The EU is very keen to portray itself as a youth-friendly organisation. But in one key respect at least, its record is far from being youth friendly – that of youth unemployment. Youth unemployment in much of the EU remains at very high levels and is not only a social blight but is likely to be a drag on future economic performance.
The situation is especially acute in the euro area. Although youth unemployment in the euro area peaked in 2014 and has been dropping in recent years, it remained at 17.5% at the start of this year, still more than two percentage points higher than just before the global financial crisis in 2008.
Moreover, standard measures of youth unemployment do not tell the whole story. As ECB President Draghi argued in 2017, we need to look at wider inactivity measures to get the full picture. One of these is the broad U6 unemployment measure which takes into account underemployed part time workers, persons seeking work but not immediately available and persons available to work but not seeking work. Our estimate of this measure for the 15-24 age group suggests a broad unemployment rate of over 30% (see Chart 1).
Euro area youth unemployment rates compare badly with those in many other advanced economies. They are considerably higher than for the UK (12%), US (9%) and Japan (4%). And the situation in some euro area states is far worse than the overall youth unemployment rate shows. In Greece, youth unemployment is a staggering 43%, in Spain 36% and in Italy 33%. For a further four euro area countries – including France – the rate is above 20% (see Chart 2).

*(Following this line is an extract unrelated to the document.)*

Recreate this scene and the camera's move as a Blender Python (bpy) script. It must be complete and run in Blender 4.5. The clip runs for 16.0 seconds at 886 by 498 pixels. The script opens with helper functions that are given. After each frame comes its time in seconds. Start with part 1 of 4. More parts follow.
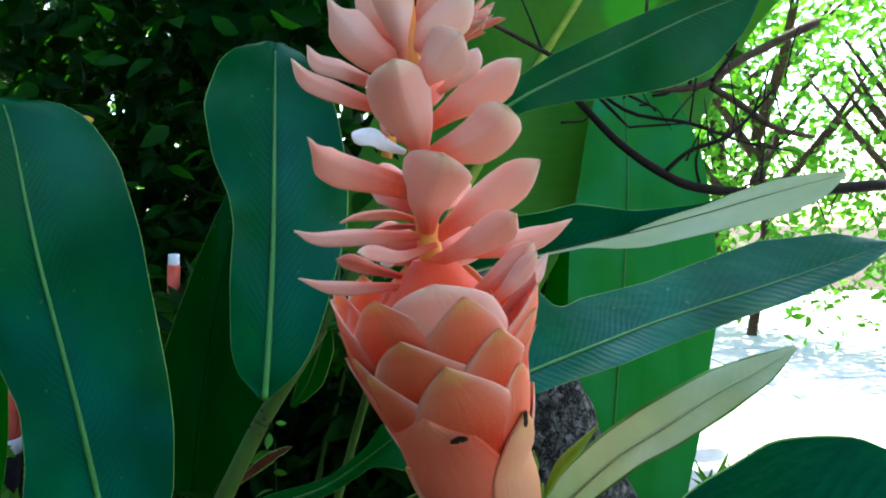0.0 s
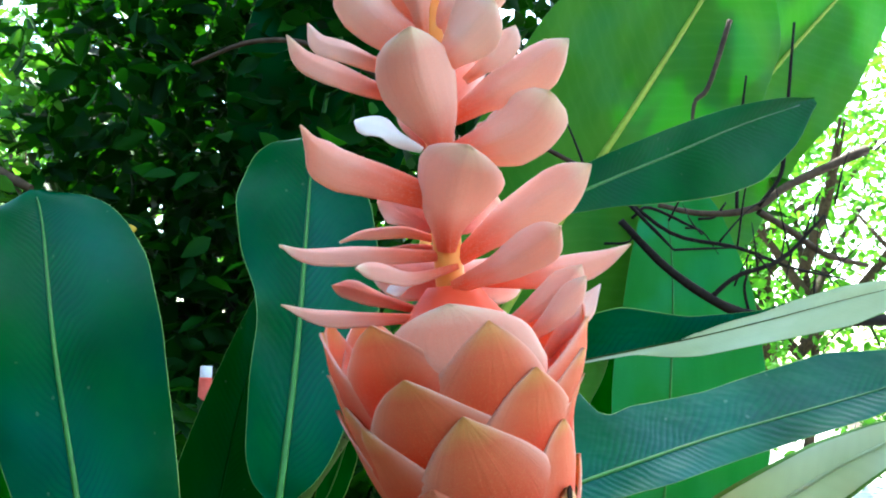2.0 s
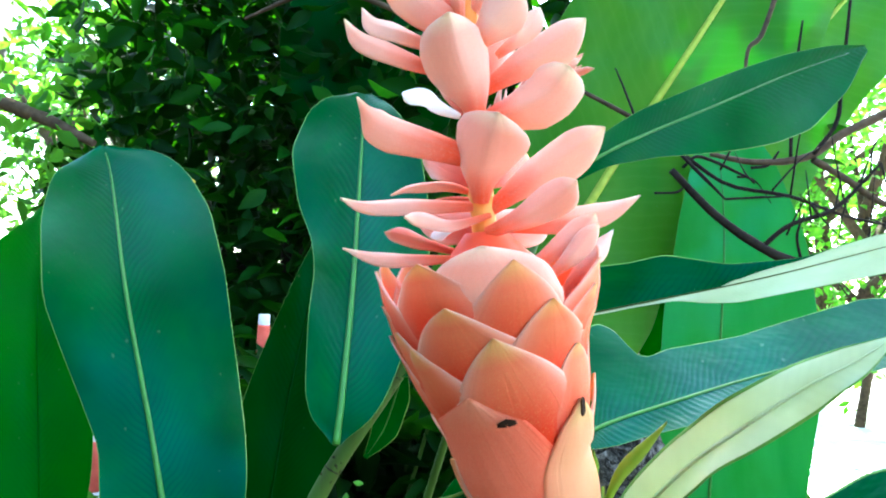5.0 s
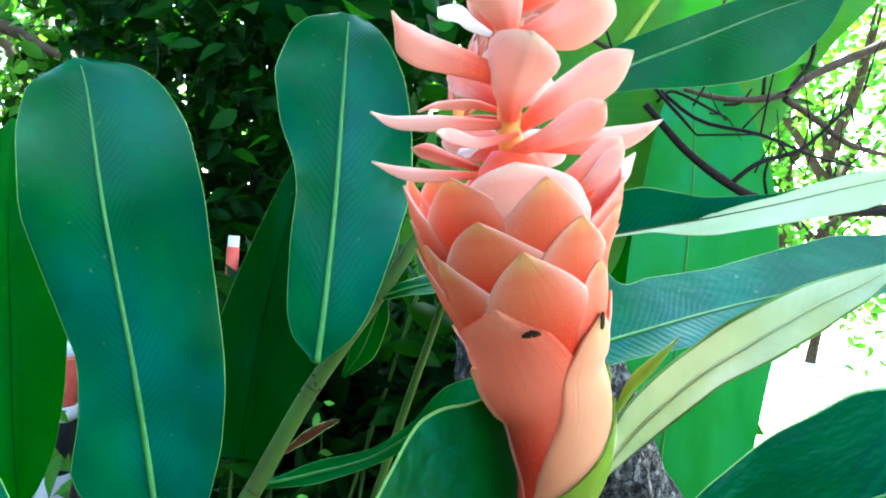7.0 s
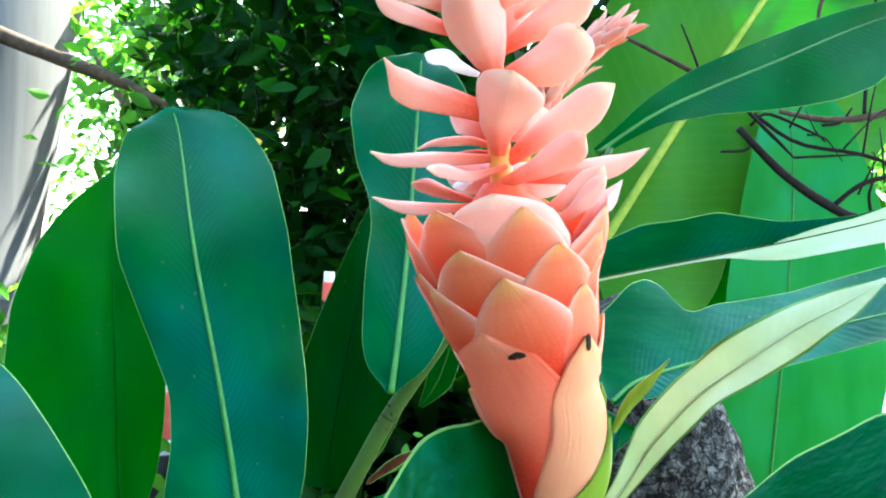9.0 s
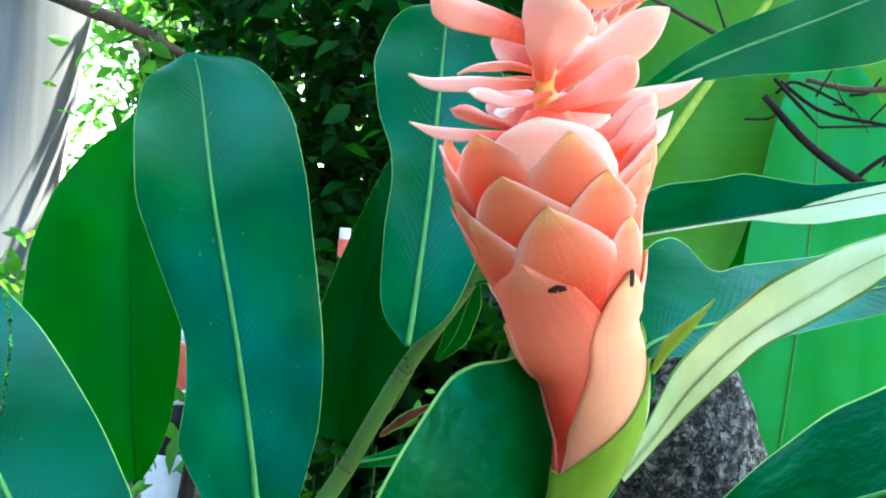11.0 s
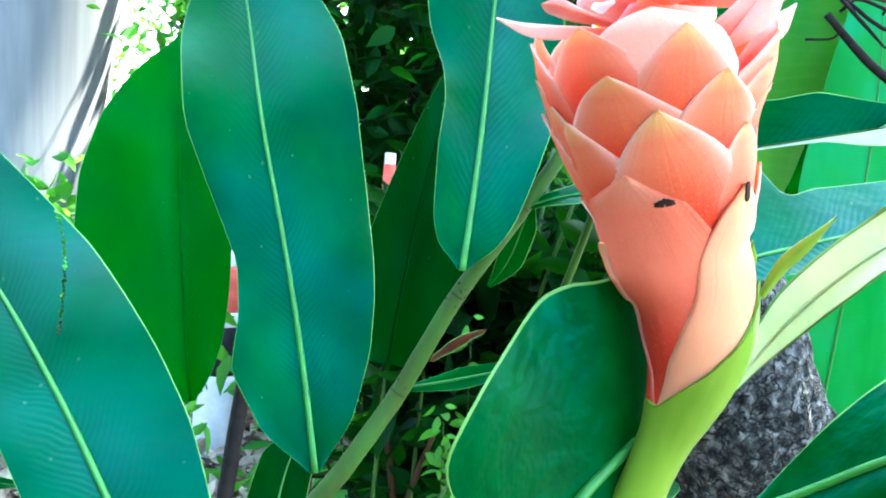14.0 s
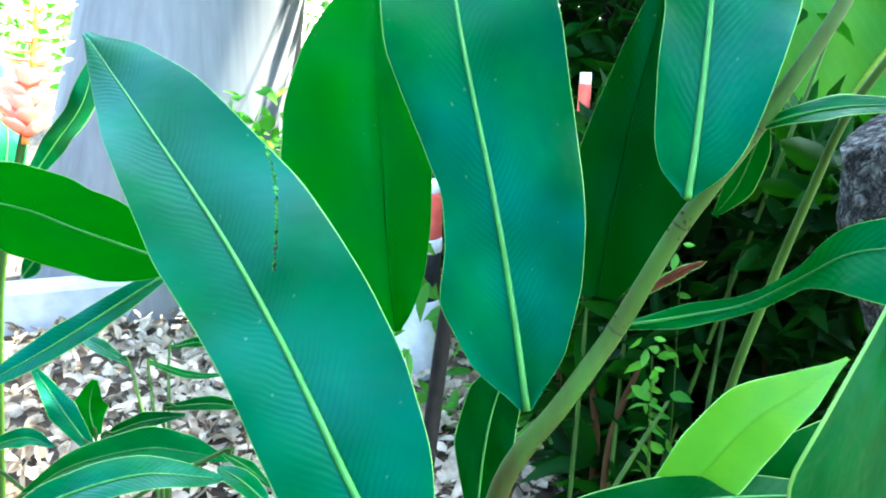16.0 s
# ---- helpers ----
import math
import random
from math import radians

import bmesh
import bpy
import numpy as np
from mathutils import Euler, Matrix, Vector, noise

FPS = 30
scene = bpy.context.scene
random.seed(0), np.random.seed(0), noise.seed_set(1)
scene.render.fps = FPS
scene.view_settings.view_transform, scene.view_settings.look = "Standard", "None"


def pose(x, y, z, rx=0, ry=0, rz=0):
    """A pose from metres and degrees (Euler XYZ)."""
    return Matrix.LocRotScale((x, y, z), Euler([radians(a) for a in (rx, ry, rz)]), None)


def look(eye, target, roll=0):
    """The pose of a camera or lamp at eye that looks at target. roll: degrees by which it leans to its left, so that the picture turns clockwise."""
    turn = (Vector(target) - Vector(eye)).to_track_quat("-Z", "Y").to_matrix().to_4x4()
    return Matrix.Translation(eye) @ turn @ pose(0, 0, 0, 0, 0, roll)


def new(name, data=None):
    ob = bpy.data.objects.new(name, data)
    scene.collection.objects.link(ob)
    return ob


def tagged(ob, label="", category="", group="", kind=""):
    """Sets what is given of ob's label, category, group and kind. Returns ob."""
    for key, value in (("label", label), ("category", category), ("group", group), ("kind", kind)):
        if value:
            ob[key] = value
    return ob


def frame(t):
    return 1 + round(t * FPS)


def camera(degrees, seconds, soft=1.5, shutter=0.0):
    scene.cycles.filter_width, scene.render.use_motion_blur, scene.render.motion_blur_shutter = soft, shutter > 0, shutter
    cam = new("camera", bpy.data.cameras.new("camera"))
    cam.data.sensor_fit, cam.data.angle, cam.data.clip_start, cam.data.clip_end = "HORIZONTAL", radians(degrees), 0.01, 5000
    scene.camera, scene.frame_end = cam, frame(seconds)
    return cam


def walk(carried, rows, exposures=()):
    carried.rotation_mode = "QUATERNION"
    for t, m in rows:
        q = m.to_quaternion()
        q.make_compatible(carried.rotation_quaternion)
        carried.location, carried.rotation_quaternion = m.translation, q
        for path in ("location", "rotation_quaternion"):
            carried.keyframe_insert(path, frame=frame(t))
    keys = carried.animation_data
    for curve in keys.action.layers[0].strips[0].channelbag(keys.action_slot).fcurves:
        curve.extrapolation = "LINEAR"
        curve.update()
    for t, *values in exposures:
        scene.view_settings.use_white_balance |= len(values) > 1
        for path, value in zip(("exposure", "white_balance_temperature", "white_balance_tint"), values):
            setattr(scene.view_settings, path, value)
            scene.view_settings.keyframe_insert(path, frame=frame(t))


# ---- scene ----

The potential costs of youth unemployment on this scale extend far beyond the mere fiscal burden governments have to shoulder to support the jobless, as the ECB has acknowledged. High youth unemployment is likely to be a drag on productivity and innovation as creative and curious youngsters – who also tend to move jobs more often, disseminating their learning and skills – are shut out of the workforce. Such exclusion is often lengthy, too as in the worst-hit countries a fifth or more of the young unemployed have been so for a year or more.
The euro area is even wasting the skills of many of its most educated young people: among recent graduates aged 20-34, non-employment rates in many states are over 15%. Even for those young people lucky enough to be in work, a startling 51% are on temporary contracts – compared with just 14% in the UK. This is in part the result of labour market reforms that have created a segmented labour market, with lots of protections for full-time insider workers while the young have been pushed into insecure ‘mini-jobs’.
Why is youth unemployment in the euro area so high? Certainly there are long-standing structural reasons. At an aggregate level it was high even before the recession and financial crisis started in 2007-08 and it is very notable that the problem is far more severe in some euro area countries than others. In Germany and the Netherlands, for example, youth unemployment is – and has historically been – far lower than in southern Europe thanks in part to well-functioning education and training systems.
But cyclical factors are also important. Youth unemployment tends to rise much faster than overall unemployment in downturns, and this was very much the case in the 2008-14 period. Statistical analysis confirms the link. For the euro area states and a set of other advanced economies we find a strong relationship between the change in youth unemployment in 2008-18 and the change in GDP. The highest current rates of euro area youth unemployment are in countries such as Greece, Italy, Cyprus and Spain where growth performance has been weak (see Chart 3).
What is also notable about the high rates of youth unemployment in several euro area countries is that they are not only higher than a decade ago, but in many cases also much higher than in 1999 – the year when the euro was introduced.
This timing is unlikely to be a coincidence. Joining the euro has greatly narrowed the room for manoeuvre individual member states have to pursue aggressive counter-cyclical macroeconomic policies so that each economic downturn appears to leave youth unemployment at an ever-higher level. Indeed, in recent years euro membership has actually obliged several member states to impose fiscal austerity policies despite weak output growth, worsening unemployment even more. Countries such as Italy and Greece have experienced the worst possible mix of rigid labour markets and deflationary macroeconomic policies.
The contrast between the extreme deflationary policies adopted in Greece since 2010 and the very different polices followed in Iceland (featuring capital controls and steep devaluation) is instructive here – despite suffering a severe financial crisis Iceland has low youth unemployment and has grown faster than most euro area countries in the past decade.
High youth unemployment, and the policies which have created it, have fed into the rise of populist political movements in a number of euro area countries in recent years. Notably, many of these movements (such as Italy’s Five Star Movement) have strong support among lower age groups. It is no exaggeration to trace the crisis of social cohesion and trust in political institutions and the collapse of traditional political parties in countries such as Italy and Greece directly to sky-high rates of youth unemployment.